3 Legs of Cloud Efficiency: Cost, Performance and Velocity
When thinking about achieving cloud efficiency, it’s typically related to a discussion around cost. However, cost is just one leg in a three-legged stool. This article will better define cloud efficiency and its three components — cost, performance and velocity — and provide suggestions for achieving cloud efficiency in all facets. Additionally, I’ll address the “elephant in the room” known as Kubernetes and how its inherent complexities can be overcome as well. First things first: History and context are needed to understand some of the root sources of inefficiency in the cloud.
In the “old” days before cloud, budgeting and purchasing for on-prem data centers required buying stuff such as hardware and software licenses, etc., upfront and then installing them, which required a long lead time, typically three months or more. Central financing controlled this approach. With the cloud, that model has changed drastically. First of all, it’s on-demand, so you only pay as you use it. It’s also more dynamic, in that you can turn things on and off at will. Second, it breaks up the central finance purchasing model. Cloud allows individual developers to spin stuff up or turn it off, all without finance even knowing. Its dynamic environment is a big cultural shift for the organization. It also comes with increased complexity. For example, you’re not only picking between four different node types and four different node sizes, you’re also picking exactly the fraction of each node to be used for CPU and the fraction for memory. You’re sharing all the resources between the different nodes, which makes a hard problem even harder.
The dynamic nature of the system makes this all so complex. If you look at the cloud providers, their billing processes are very elaborate. What node type do you want? Do you want spot instances, on-demand, reserved instances? How much are you paying upfront? How are you blending reserved instances and on-demand instances? Scaling is an important aspect to consider because you scale up for performance by adding resources before you need them to avoid latency spikes. However, if you scale up for performance, then never turn it off, you’re just provisioned for big cloud, which is the antithesis of what you should do.
As a result of this cloud complexity, typically people will default to either over-provisioning the cloud or manually tuning via trial and error. Here’s the trap: having to choose between efficiency in terms of costs or hurting customer performance. A big cause of this trap is lack of visibility. Beyond cost and performance tradeoffs there’s also velocity. You may be able to achieve performance and cost efficiencies, but it’s going to take a lot of tough manual work. And that’s effort you’re not putting into shipping features.
Achieving Cloud Cost Efficiency Despite the Complexity
The first step to achieving cloud efficiency is to understand the problem. Understand where you’re spending money and decide if it is providing the desired return on investment (ROI). That understanding goes beyond looking solely at dollars spent; in some cases, lowering the cost is not the top priority. Just because an engineering team is spending 10x more than another team, is that really a problem or is it justified? Are they supporting more traffic? Are they over-provisioned deliberately so the team can move faster and get a new product to market? Understanding your spend and making sure you’re getting the return on investment may require a huge effort, but it’s definitely your first step, even before optimization. For example, a team may decide to initially over-provision for stability and, while expensive, there’s not much production load and the priority is getting the product to market. Later, once the product is in the market, has much more load and the costs are ballooning, put the engineering time in to lower the costs while not sacrificing performance.

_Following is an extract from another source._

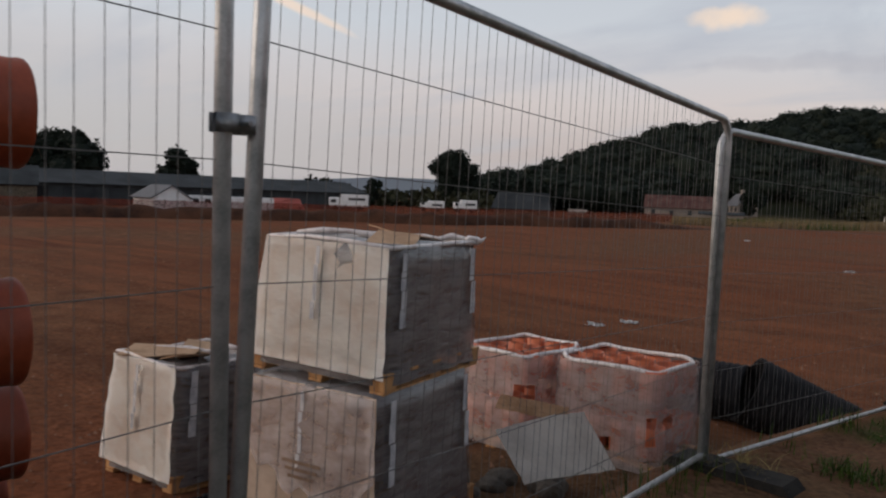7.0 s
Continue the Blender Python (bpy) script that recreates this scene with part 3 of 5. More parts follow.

Second, identify clear places to win. For example, find instances that are orphaned — someone started it, forgot about it, left the company and now it runs indefinitely. It’s a surprisingly common problem and probably one of the easiest ways to cut costs. If cutting costs is the aim, you have two basic choices: Either use less or use the same resources, but pay less for them, such as with AWS savings plans. Eventually, you have to go in and start right-sizing the workload, which requires visibility. There are cost management vendors that will identify your cloud spend and allow you to shut down any idle resources.

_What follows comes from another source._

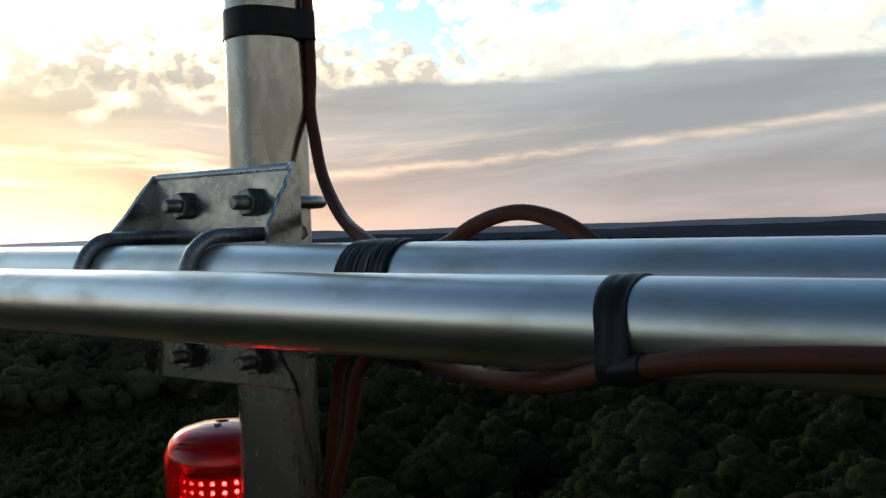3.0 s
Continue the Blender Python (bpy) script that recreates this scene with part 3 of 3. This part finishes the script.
child(part("module_cap", turned(bmesh.new(), (BX, BY, -0.2335), (0, 0, 1), [(0.0675, 0.0330), (0.070, 0.0330), (0.073, 0.028), (0.074, 0.010)], 48), RED_SHELL, beacon, "dark red lamp cap"))


def diode():
    """A lit disc set back in a short sleeve that glows like the module."""
    bm = turned(bmesh.new(), (0, 0, 0), (1, 0, 0), [(-0.001, 0.0017), (0.0004, 0.0017), (0.0008, 0.0013)], 12)
    lit = len(bm.faces)
    turned(bm, (0, 0, 0), (1, 0, 0), [(-0.001, 0.0024), (0.0032, 0.0024), (0.0032, 0.0019), (-0.001, 0.0019)], 12, closed=True)
    bm.faces.ensure_lookup_table()
    for face in bm.faces[lit:]:
        face.material_index = 1
    return bm


led_mesh = None
for k in range(24):
    a = LED_TURN + 2 * math.pi * k / 24
    for j in range(8):
        if led_mesh is None:
            led = part("led", diode(), LED, core)
            led.data.materials.append(LED_CORE)
            led_mesh = led.data
        else:
            led = new("led", led_mesh)
            led.parent = core
        led.location = (BX + 0.0330 * math.cos(a), BY + 0.0330 * math.sin(a), -0.2205 + 0.0073 * j)
        led.rotation_euler = (0, 0, a)
child(part("collar", turned(bmesh.new(), (BX, BY, -0.241), (0, 0, 1), [(0, 0.049), (0.001, 0.0525), (0.005, 0.0525), (0.0075, 0.050)], 56), RED_SHELL, beacon, "dark red collar"))
child(part("base", turned(bmesh.new(), (BX, BY, -0.258), (0, 0, 1), [(0, 0.050), (0.004, 0.0515), (0.014, 0.0505), (0.017, 0.0495)], 56), RED_SHELL, beacon, "dark red base ring"))
child(part("skirt", turned(bmesh.new(), (BX, BY, -0.264), (0, 0, 1), [(0, 0.052), (0.001, 0.0545), (0.0045, 0.0545), (0.006, 0.0515)], 56), BRIGHT, beacon, "bright metal skirt ring"))
child(part("housing", turned(bmesh.new(), (BX, BY, -0.30), (0, 0, 1), [(0, 0.034), (0.003, 0.038), (0.034, 0.040), (0.036, 0.039)], 48), DARK_STEEL, beacon, "dark metal housing"))
child(part("mounting_arm", slab([(-0.015, -0.012), (0.06, -0.012), (0.06, 0.012), (-0.015, 0.012)], (BX + 0.03, BY - 0.004, -0.302), Vector((-BX, -BY, 0)), (0, 0, 1), 0.008, 0.001), GALV, beacon))

# ---------------------------------------------------------------- cables on the lower beams
feed = thing("antenna_cable", "brown coaxial cable running down the mast and looping behind the beam", "cable", "cables", (0.0, 0.03, 0.3))
child(part("jacket", sweep(hung([
    (0.0525, -0.150, 0.7450), (0.0520, -0.127, 0.7280), (0.0518, -0.104, 0.7105), (0.0495, -0.080, 0.6880), (0.0455, -0.055, 0.6570), (0.0395, -0.032, 0.6100),
    (0.0345, -0.018, 0.565), (0.0345, -0.008, 0.515), (0.0345, -0.001, 0.46), (0.0341, 0.0065, 0.41), (0.0324, 0.0125, 0.342),
    (0.0313, 0.0150, 0.265), (0.0310, 0.0158, 0.20), (0.0275, 0.0205, 0.150), (0.027, 0.019, 0.122), (0.037, 0.012, 0.100), (0.058, -0.002, 0.067),
    (0.099, -0.028, 0.038), (0.147, -0.060, 0.0235), (0.178, -0.074, 0.0155), (0.20, -0.0765, 0.014), (0.222, -0.0745, 0.0186),
    (0.241, -0.0725, 0.0290), (0.259, -0.072, 0.0350), (0.276, -0.0715, 0.0361), (0.295, -0.072, 0.0318), (0.311, -0.073, 0.0240),
    (0.325, -0.075, 0.0125), (0.335, -0.082, -0.008), (0.325, -0.100, -0.028), (0.27, -0.100, -0.034), (0.195, -0.090, -0.036),
    (0.160, -0.066, -0.038), (0.113, -0.0335, -0.047), (0.076, -0.009, -0.066), (0.059, 0.003, -0.092), (0.049, 0.009, -0.117), (0.034, 0.0195, -0.152), (0.0215, 0.0285, -0.200),
    (0.0160, 0.0312, -0.28), (0.0160, 0.0312, -0.6), (0.0160, 0.0312, -1.5), (0.0160, 0.0312, -12.0), (0.0160, 0.0312, GROUND)]), 0.0045, 14, 7), COAX, feed))
second = thing("antenna_cable", "brown coaxial cable taped under the near beam, dropping beside the mast", "cable", "cables", (0.0, 0.03, 0.0))
child(part("jacket", sweep(hung([
    (1.6, -0.1965, -0.0105), (0.9, -0.1965, -0.0115), (0.60, -0.1965, -0.0130), (0.50, -0.1965, -0.0140), (0.44, -0.1962, -0.0170), (0.423, -0.1957, -0.0190),
    (0.408, -0.1945, -0.0216), (0.388, -0.1920, -0.0252), (0.362, -0.1825, -0.0325), (0.335, -0.1660, -0.0375), (0.303, -0.146, -0.0418),
    (0.268, -0.121, -0.0442), (0.243, -0.104, -0.0453), (0.21, -0.092, -0.0445), (0.187, -0.082, -0.0440), (0.162, -0.067, -0.045), (0.119, -0.038, -0.065),
    (0.104, -0.028, -0.088), (0.090, -0.0186, -0.113), (0.071, -0.0055, -0.136), (0.048, 0.0097, -0.166), (0.0300, 0.0235, -0.205), (0.0240, 0.0265, -0.28),
    (0.0235, 0.0265, -0.6), (0.0235, 0.0265, -1.5), (0.0235, 0.0265, -12.0), (0.0235, 0.0265, GROUND)]), 0.0045, 14, 7), COAX, second))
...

With respect to visibility, part of the reason cloud costs get out of control is because nobody notices. That doesn’t mean engineers don’t care, they just don’t know. Most engineers, if shown, will actually try to fix it themselves. It’s called the Prius effect. A study revealed that it was observed and documented that a large subset of Prius drivers would respond to data visibility about the vehicle’s battery power by driving in a manner that decreased fuel consumption. If developers are conscious of their cloud usage and spend, they will try to improve it.

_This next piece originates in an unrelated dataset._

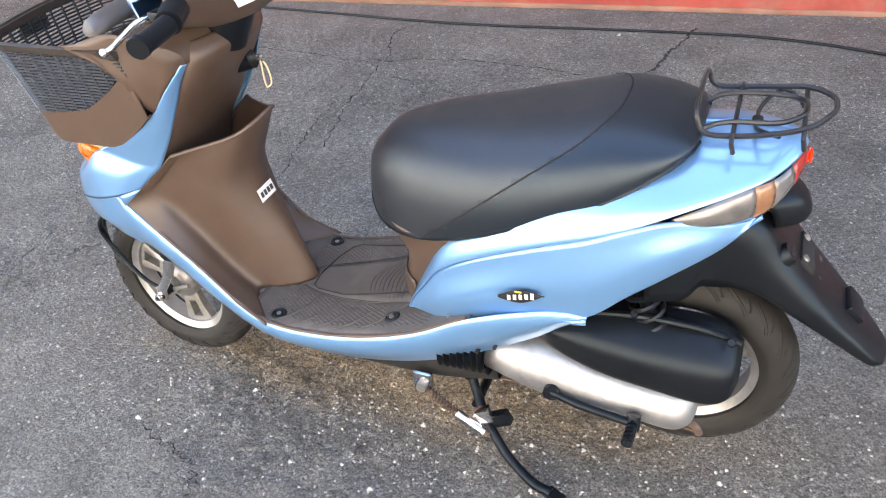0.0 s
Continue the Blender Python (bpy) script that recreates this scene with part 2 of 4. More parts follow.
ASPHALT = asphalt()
STONE = material("loose_stone", (0.36, 0.34, 0.31), 0.9, vary=0.5, scale=30)
REDWALL = material("red_painted_brick", (0.30, 0.045, 0.032), 0.65, vary=0.2, scale=5, bump=0.5, bump_scale=60,
                   dirt=(0.30, 0.20, 0.15), dirt_amount=0.5, dirt_scale=3)
PLINTH = material("dusty_plinth", (0.24, 0.13, 0.09), 0.9, vary=0.3, scale=6, bump=0.6, bump_scale=50,
                  dirt=(0.4, 0.08, 0.05), dirt_amount=0.5, dirt_scale=5)
CRACK = material("crack_shadowed_tar", (0.035, 0.031, 0.028), 0.95, vary=0.3, scale=40)
PLASTER = material("pale_plaster", (0.56, 0.56, 0.55), 0.85, vary=0.12, scale=2, bump=0.3, bump_scale=30)
GREYWALL = material("weathered_wall", (0.12, 0.11, 0.105), 0.8, vary=0.25, scale=3, bump=0.3, bump_scale=40)
ROOFING = material("grey_roofing", (0.16, 0.16, 0.16), 0.8, vary=0.2, scale=4)


# ---- mesh helpers ----
def cat(pts, n, closed=False):
    """n points along a smooth curve through pts."""
    p = np.array(pts, float)
    k = len(p)
    if k < 3 and not closed:
        u = np.linspace(0, 1, n)[:, None]
        return p[0] * (1 - u) + p[-1] * u
    t = np.linspace(0, k if closed else k - 1, n, endpoint=not closed)
    i = np.minimum(np.floor(t).astype(int), (k if closed else k - 1) - 1)
    f = (t - i)[:, None]
    if closed:
        a, b, c, d = p[(i - 1) % k], p[i % k], p[(i + 1) % k], p[(i + 2) % k]
    else:
        e = np.vstack([2 * p[0] - p[1], p, 2 * p[-1] - p[-2]])
        a, b, c, d = e[i], e[i + 1], e[i + 2], e[i + 3]
    return 0.5 * (2 * b + (c - a) * f + (2 * a - 5 * b + 4 * c - d) * f ** 2 + (3 * b - a - 3 * c + d) * f ** 3)


def quads(bm, rows, ring=False, loop=False, mat=0):
    """Faces over a grid of points; ring closes each row, loop joins the last row to the first."""
    vs = [[bm.verts.new(p) for p in r] for r in rows]
    m, k = len(vs), len(vs[0])
    for i in range(m if loop else m - 1):
        for j in range(k if ring else k - 1):
            try:
                f = bm.faces.new((vs[i][j], vs[i][(j + 1) % k], vs[(i + 1) % m][(j + 1) % k], vs[(i + 1) % m][j]))
                f.material_index = mat
            except ValueError:
                pass
    return vs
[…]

Bottom line: Cloud efficiency goes beyond cost. Cloud efficiency should be defined as using the resources you request to the best of their ability. It’s factoring in performance and costs. It factors in the time required by a developer to do the manual maintenance required to manage cloud resources. True cloud efficiency is about having the right resources at the right time.
With the rapid adoption of cloud in the enterprise, cloud efficiency considerations are paramount and need to go beyond rudimentary analysis of cost. Organizations must consider the other two legs of the cloud efficiency stool, performance and velocity, if they hope to get the most out of their cloud infrastructure.